→ **Directions for this task**: Your job is to retype all of the data word for word, leaving every image out.

→ **Data excerpt**:

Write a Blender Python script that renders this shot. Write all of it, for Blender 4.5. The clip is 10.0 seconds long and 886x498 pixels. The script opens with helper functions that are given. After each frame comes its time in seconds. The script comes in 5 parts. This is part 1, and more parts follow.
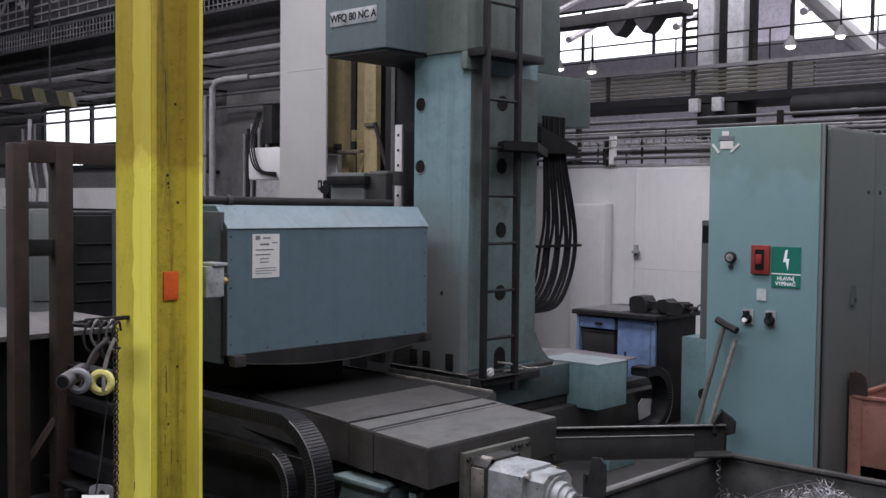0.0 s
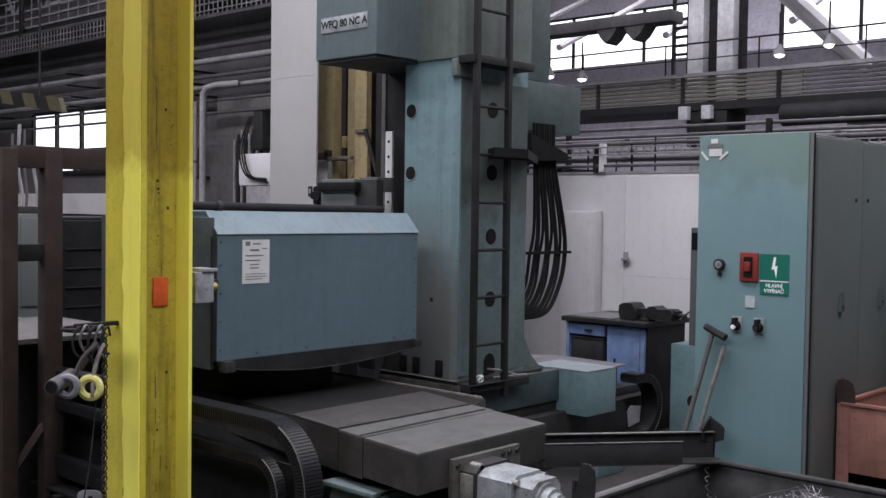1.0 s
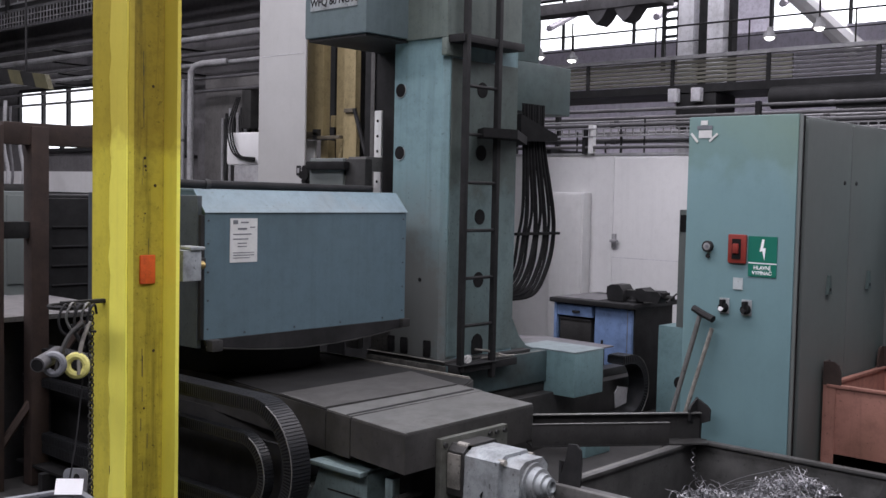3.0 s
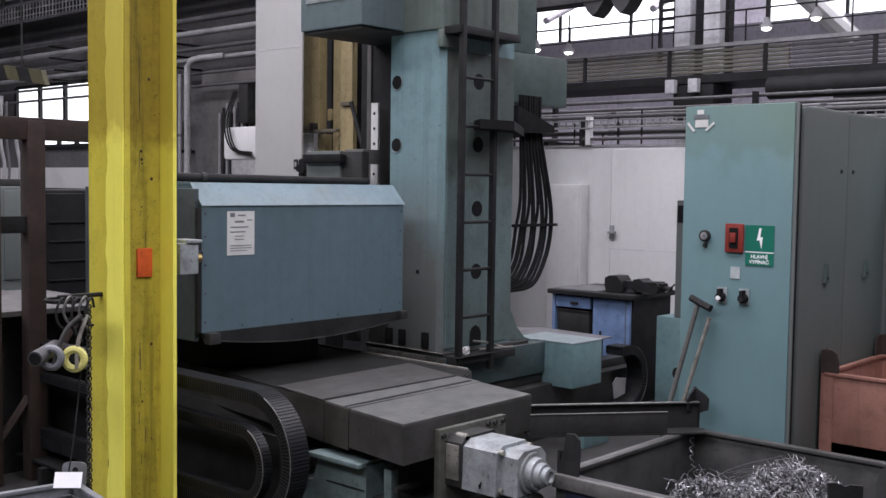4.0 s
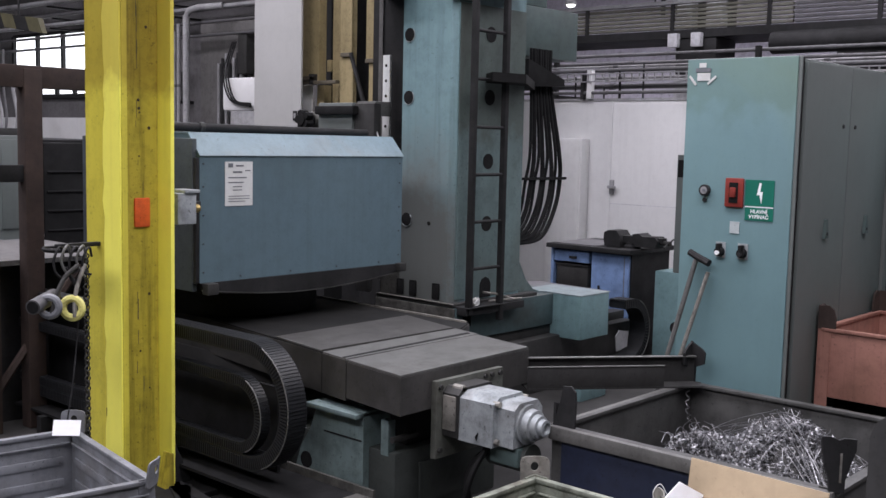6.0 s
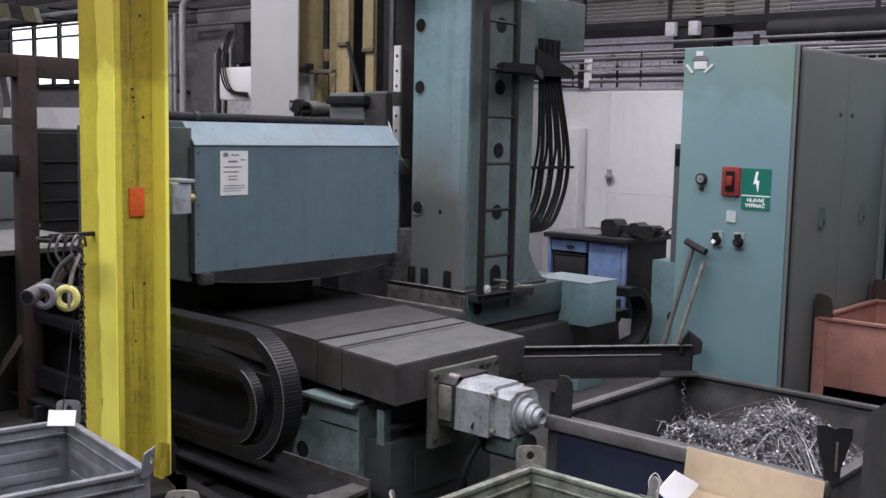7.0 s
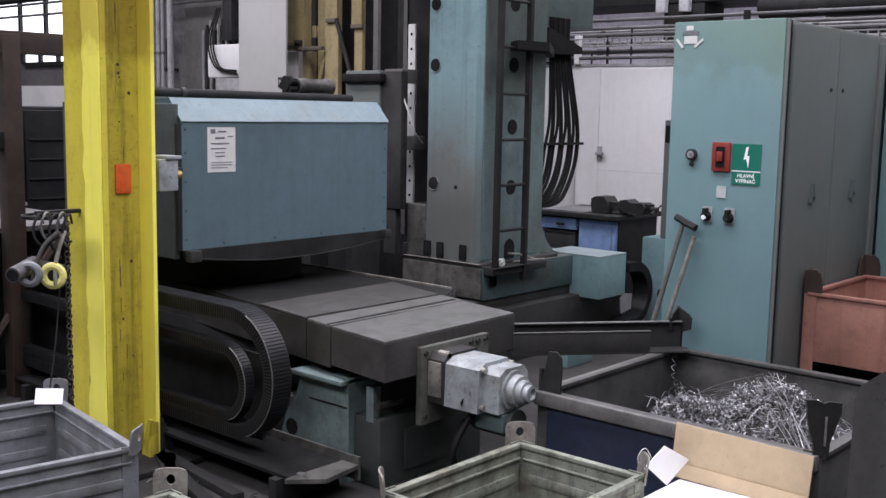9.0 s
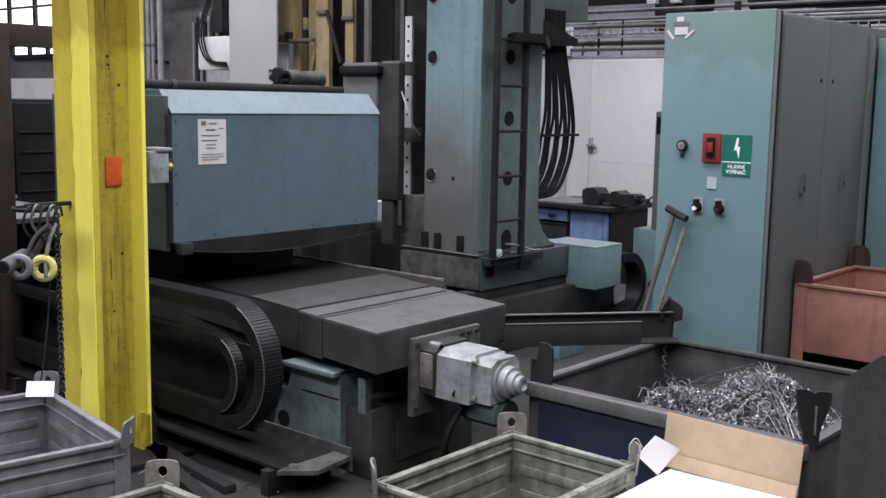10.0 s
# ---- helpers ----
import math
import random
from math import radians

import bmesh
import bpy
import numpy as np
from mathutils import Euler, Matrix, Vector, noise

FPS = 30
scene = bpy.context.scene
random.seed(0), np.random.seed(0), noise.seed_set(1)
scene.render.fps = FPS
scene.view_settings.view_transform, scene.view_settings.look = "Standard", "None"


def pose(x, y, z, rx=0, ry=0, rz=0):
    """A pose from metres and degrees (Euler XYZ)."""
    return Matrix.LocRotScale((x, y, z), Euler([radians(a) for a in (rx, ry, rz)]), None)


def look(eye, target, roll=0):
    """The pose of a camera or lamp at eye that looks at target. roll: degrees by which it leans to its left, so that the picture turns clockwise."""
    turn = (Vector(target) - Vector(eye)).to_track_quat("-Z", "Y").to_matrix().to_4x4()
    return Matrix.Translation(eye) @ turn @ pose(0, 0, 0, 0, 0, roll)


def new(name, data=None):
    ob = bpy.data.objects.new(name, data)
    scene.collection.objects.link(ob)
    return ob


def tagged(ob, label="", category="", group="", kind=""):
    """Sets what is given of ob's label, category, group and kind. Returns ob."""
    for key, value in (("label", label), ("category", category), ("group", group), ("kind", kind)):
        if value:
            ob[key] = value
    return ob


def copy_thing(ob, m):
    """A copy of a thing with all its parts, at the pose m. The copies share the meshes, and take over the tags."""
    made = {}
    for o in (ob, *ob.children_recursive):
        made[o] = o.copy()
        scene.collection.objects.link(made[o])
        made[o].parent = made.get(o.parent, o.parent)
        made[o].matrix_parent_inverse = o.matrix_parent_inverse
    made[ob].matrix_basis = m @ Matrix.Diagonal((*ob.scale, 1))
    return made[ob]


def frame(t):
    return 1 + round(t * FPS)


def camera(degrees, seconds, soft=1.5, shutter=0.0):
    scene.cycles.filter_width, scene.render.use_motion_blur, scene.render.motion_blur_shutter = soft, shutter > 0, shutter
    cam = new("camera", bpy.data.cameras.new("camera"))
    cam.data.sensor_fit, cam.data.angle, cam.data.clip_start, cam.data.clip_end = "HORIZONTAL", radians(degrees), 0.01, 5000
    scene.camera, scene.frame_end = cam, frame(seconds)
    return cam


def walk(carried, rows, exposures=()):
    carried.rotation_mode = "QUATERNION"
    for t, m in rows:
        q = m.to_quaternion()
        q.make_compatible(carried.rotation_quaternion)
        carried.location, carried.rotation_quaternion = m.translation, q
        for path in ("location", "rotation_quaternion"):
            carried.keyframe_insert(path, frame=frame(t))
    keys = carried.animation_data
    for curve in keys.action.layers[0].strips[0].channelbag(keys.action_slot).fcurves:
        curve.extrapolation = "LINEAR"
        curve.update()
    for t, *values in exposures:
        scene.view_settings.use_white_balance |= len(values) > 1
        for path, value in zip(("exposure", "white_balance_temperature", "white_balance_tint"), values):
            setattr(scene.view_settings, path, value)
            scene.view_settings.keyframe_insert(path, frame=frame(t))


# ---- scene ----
cam = camera(45.4, 10.0, soft=1.5)
PATH = [
    (0, (0.016, 0.031, 1.753), (1.475, 1.396, 1.668), 0.6),
    (0.5, (0.007, 0.027, 1.75), (1.474, 1.386, 1.673), 0.7),
    (1, (0.01, 0.024, 1.751), (1.482, 1.376, 1.679), 0.8),
    (1.5, (0.014, 0.024, 1.75), (1.491, 1.37, 1.68), 0.9),
    (2, (0.018, 0.031, 1.748), (1.5, 1.371, 1.659), 0.9),
    (2.5, (0.016, 0.036, 1.748), (1.502, 1.371, 1.645), 1.2),
    (4, (0.023, 0.028, 1.729), (1.511, 1.36, 1.611), 0.8),
    (4.5, (0.026, 0.034, 1.727), (1.511, 1.364, 1.566), 0.8),
    (5, (0.037, 0.04, 1.719), (1.521, 1.369, 1.537), 1.0),
    (5.5, (0.032, 0.035, 1.718), (1.516, 1.361, 1.525), 1.2),
    (7, (0.055, 0.031, 1.714), (1.54, 1.353, 1.491), 1.2),
    (7.5, (0.06, 0.037, 1.709), (1.546, 1.355, 1.477), 1.2),
    (8, (0.063, 0.042, 1.704), (1.55, 1.357, 1.461), 1.4),
    (8.5, (0.075, 0.043, 1.7), (1.564, 1.354, 1.449), 1.2),
    (9, (0.079, 0.041, 1.699), (1.572, 1.346, 1.437), 1.1),
    (9.5, (0.081, 0.04, 1.692), (1.578, 1.338, 1.424), 1.0),
    (10, (0.078, 0.037, 1.695), (1.58, 1.329, 1.419), 1.0),
]
walk(cam, [(t, look(eye, target, roll)) for t, eye, target, roll in PATH], exposures=[(0.0, 0.0), (2.5, 0.10), (5.0, 0.25), (10.0, 0.45)])

# ---- world and light ----
world = bpy.data.worlds.new("world")
scene.world = world
world.use_nodes = True
wn = world.node_tree.nodes
sky = wn.new("ShaderNodeTexSky")
sky.sky_type, sky.sun_disc, sky.sun_elevation, sky.sun_rotation = "NISHITA", False, radians(40), radians(120)
world.node_tree.links.new(sky.outputs[0], wn["Background"].inputs[0])
wn["Background"].inputs[1].default_value = 0.12

FLOOR = -0.06
ROOF = 9.0
ROOF_Y = 6.5
# Unseen overhead skylights, added and powered to suit the light from above.
SKYLIGHTS = [(-5.0, 3.0, 1700), (2.5, 3.0, 1850), (10.0, 3.0, 1120), (18.0, 4.0, 3000)]
for sx, width, power in SKYLIGHTS:
    lamp = bpy.data.lights.new("skylight_lamp", "AREA")
    lamp.shape, lamp.size, lamp.size_y, lamp.energy, lamp.color = "RECTANGLE", width, 22.0, power * 1.02, (0.966, 0.918, 1.0)
    tagged(new("skylight_lamp", lamp), kind="structure").matrix_world = pose(sx, ROOF_Y, ROOF - 0.05)


# ---- mesh helpers ----
def B():
    return {"v": [], "f": []}


def add(b, verts, faces):
    n = len(b["v"])
    b["v"] += [tuple(v) for v in verts]
    b["f"] += [[n + i for i in f] for f in faces]
    return b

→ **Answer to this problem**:
Write a Blender Python script that renders this shot. Write all of it, for Blender 4.5. The clip is 10.0 seconds long and 886x498 pixels. The script opens with helper functions that are given. After each frame comes its time in seconds. The script comes in 5 parts. This is part 1, and more parts follow.
0.0 s
1.0 s
3.0 s
4.0 s
6.0 s
7.0 s
9.0 s
10.0 s
# ---- helpers ----
import math
import random
from math import radians

import bmesh
import bpy
import numpy as np
from mathutils import Euler, Matrix, Vector, noise

FPS = 30
scene = bpy.context.scene
random.seed(0), np.random.seed(0), noise.seed_set(1)
scene.render.fps = FPS
scene.view_settings.view_transform, scene.view_settings.look = "Standard", "None"


def pose(x, y, z, rx=0, ry=0, rz=0):
    """A pose from metres and degrees (Euler XYZ)."""
    return Matrix.LocRotScale((x, y, z), Euler([radians(a) for a in (rx, ry, rz)]), None)


def look(eye, target, roll=0):
    """The pose of a camera or lamp at eye that looks at target. roll: degrees by which it leans to its left, so that the picture turns clockwise."""
    turn = (Vector(target) - Vector(eye)).to_track_quat("-Z", "Y").to_matrix().to_4x4()
    return Matrix.Translation(eye) @ turn @ pose(0, 0, 0, 0, 0, roll)


def new(name, data=None):
    ob = bpy.data.objects.new(name, data)
    scene.collection.objects.link(ob)
    return ob


def tagged(ob, label="", category="", group="", kind=""):
    """Sets what is given of ob's label, category, group and kind. Returns ob."""
    for key, value in (("label", label), ("category", category), ("group", group), ("kind", kind)):
        if value:
            ob[key] = value
    return ob


def copy_thing(ob, m):
    """A copy of a thing with all its parts, at the pose m. The copies share the meshes, and take over the tags."""
    made = {}
    for o in (ob, *ob.children_recursive):
        made[o] = o.copy()
        scene.collection.objects.link(made[o])
        made[o].parent = made.get(o.parent, o.parent)
        made[o].matrix_parent_inverse = o.matrix_parent_inverse
    made[ob].matrix_basis = m @ Matrix.Diagonal((*ob.scale, 1))
    return made[ob]


def frame(t):
    return 1 + round(t * FPS)


def camera(degrees, seconds, soft=1.5, shutter=0.0):
    scene.cycles.filter_width, scene.render.use_motion_blur, scene.render.motion_blur_shutter = soft, shutter > 0, shutter
    cam = new("camera", bpy.data.cameras.new("camera"))
    cam.data.sensor_fit, cam.data.angle, cam.data.clip_start, cam.data.clip_end = "HORIZONTAL", radians(degrees), 0.01, 5000
    scene.camera, scene.frame_end = cam, frame(seconds)
    return cam


def walk(carried, rows, exposures=()):
    carried.rotation_mode = "QUATERNION"
    for t, m in rows:
        q = m.to_quaternion()
        q.make_compatible(carried.rotation_quaternion)
        carried.location, carried.rotation_quaternion = m.translation, q
        for path in ("location", "rotation_quaternion"):
            carried.keyframe_insert(path, frame=frame(t))
    keys = carried.animation_data
    for curve in keys.action.layers[0].strips[0].channelbag(keys.action_slot).fcurves:
        curve.extrapolation = "LINEAR"
        curve.update()
    for t, *values in exposures:
        scene.view_settings.use_white_balance |= len(values) > 1
        for path, value in zip(("exposure", "white_balance_temperature", "white_balance_tint"), values):
            setattr(scene.view_settings, path, value)
            scene.view_settings.keyframe_insert(path, frame=frame(t))


# ---- scene ----
cam = camera(45.4, 10.0, soft=1.5)
PATH = [
    (0, (0.016, 0.031, 1.753), (1.475, 1.396, 1.668), 0.6),
    (0.5, (0.007, 0.027, 1.75), (1.474, 1.386, 1.673), 0.7),
    (1, (0.01, 0.024, 1.751), (1.482, 1.376, 1.679), 0.8),
    (1.5, (0.014, 0.024, 1.75), (1.491, 1.37, 1.68), 0.9),
    (2, (0.018, 0.031, 1.748), (1.5, 1.371, 1.659), 0.9),
    (2.5, (0.016, 0.036, 1.748), (1.502, 1.371, 1.645), 1.2),
    (4, (0.023, 0.028, 1.729), (1.511, 1.36, 1.611), 0.8),
    (4.5, (0.026, 0.034, 1.727), (1.511, 1.364, 1.566), 0.8),
    (5, (0.037, 0.04, 1.719), (1.521, 1.369, 1.537), 1.0),
    (5.5, (0.032, 0.035, 1.718), (1.516, 1.361, 1.525), 1.2),
    (7, (0.055, 0.031, 1.714), (1.54, 1.353, 1.491), 1.2),
    (7.5, (0.06, 0.037, 1.709), (1.546, 1.355, 1.477), 1.2),
    (8, (0.063, 0.042, 1.704), (1.55, 1.357, 1.461), 1.4),
    (8.5, (0.075, 0.043, 1.7), (1.564, 1.354, 1.449), 1.2),
    (9, (0.079, 0.041, 1.699), (1.572, 1.346, 1.437), 1.1),
    (9.5, (0.081, 0.04, 1.692), (1.578, 1.338, 1.424), 1.0),
    (10, (0.078, 0.037, 1.695), (1.58, 1.329, 1.419), 1.0),
]
walk(cam, [(t, look(eye, target, roll)) for t, eye, target, roll in PATH], exposures=[(0.0, 0.0), (2.5, 0.10), (5.0, 0.25), (10.0, 0.45)])

# ---- world and light ----
world = bpy.data.worlds.new("world")
scene.world = world
world.use_nodes = True
wn = world.node_tree.nodes
sky = wn.new("ShaderNodeTexSky")
sky.sky_type, sky.sun_disc, sky.sun_elevation, sky.sun_rotation = "NISHITA", False, radians(40), radians(120)
world.node_tree.links.new(sky.outputs[0], wn["Background"].inputs[0])
wn["Background"].inputs[1].default_value = 0.12

FLOOR = -0.06
ROOF = 9.0
ROOF_Y = 6.5
# Unseen overhead skylights, added and powered to suit the light from above.
SKYLIGHTS = [(-5.0, 3.0, 1700), (2.5, 3.0, 1850), (10.0, 3.0, 1120), (18.0, 4.0, 3000)]
for sx, width, power in SKYLIGHTS:
    lamp = bpy.data.lights.new("skylight_lamp", "AREA")
    lamp.shape, lamp.size, lamp.size_y, lamp.energy, lamp.color = "RECTANGLE", width, 22.0, power * 1.02, (0.966, 0.918, 1.0)
    tagged(new("skylight_lamp", lamp), kind="structure").matrix_world = pose(sx, ROOF_Y, ROOF - 0.05)


# ---- mesh helpers ----
def B():
    return {"v": [], "f": []}


def add(b, verts, faces):
    n = len(b["v"])
    b["v"] += [tuple(v) for v in verts]
    b["f"] += [[n + i for i in f] for f in faces]
    return b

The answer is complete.